— START Records shown —
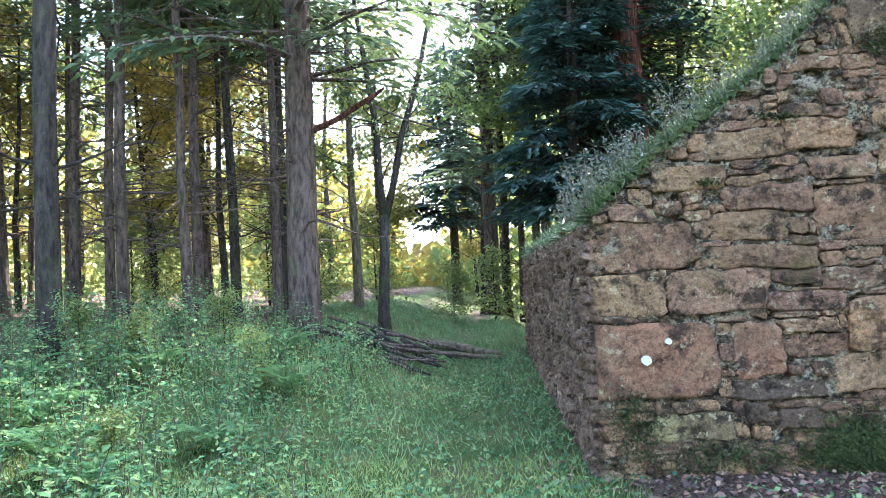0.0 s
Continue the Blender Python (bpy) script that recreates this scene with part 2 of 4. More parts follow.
— END Records shown —
— START Records shown —
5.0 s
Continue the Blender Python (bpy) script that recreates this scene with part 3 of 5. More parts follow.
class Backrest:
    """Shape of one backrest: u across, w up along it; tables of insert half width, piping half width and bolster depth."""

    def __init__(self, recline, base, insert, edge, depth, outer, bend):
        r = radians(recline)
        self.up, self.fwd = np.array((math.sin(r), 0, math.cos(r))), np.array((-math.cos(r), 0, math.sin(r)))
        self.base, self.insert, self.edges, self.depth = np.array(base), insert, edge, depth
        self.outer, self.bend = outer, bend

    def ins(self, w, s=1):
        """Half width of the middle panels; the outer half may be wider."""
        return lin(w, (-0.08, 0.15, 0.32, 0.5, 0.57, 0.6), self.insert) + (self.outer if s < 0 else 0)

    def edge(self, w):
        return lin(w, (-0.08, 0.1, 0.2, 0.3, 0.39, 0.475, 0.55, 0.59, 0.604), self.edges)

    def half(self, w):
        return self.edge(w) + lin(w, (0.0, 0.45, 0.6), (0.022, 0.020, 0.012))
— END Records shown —
## What the task requires
Solely the line containing "5. More parts follow.", the line containing "one backrest: u", and the lines between them are to be given again, exactly as written.

## Finished task
Continue the Blender Python (bpy) script that recreates this scene with part 3 of 5. More parts follow.
class Backrest:
    """Shape of one backrest: u across, w up along it; tables of insert half width, piping half width and bolster depth."""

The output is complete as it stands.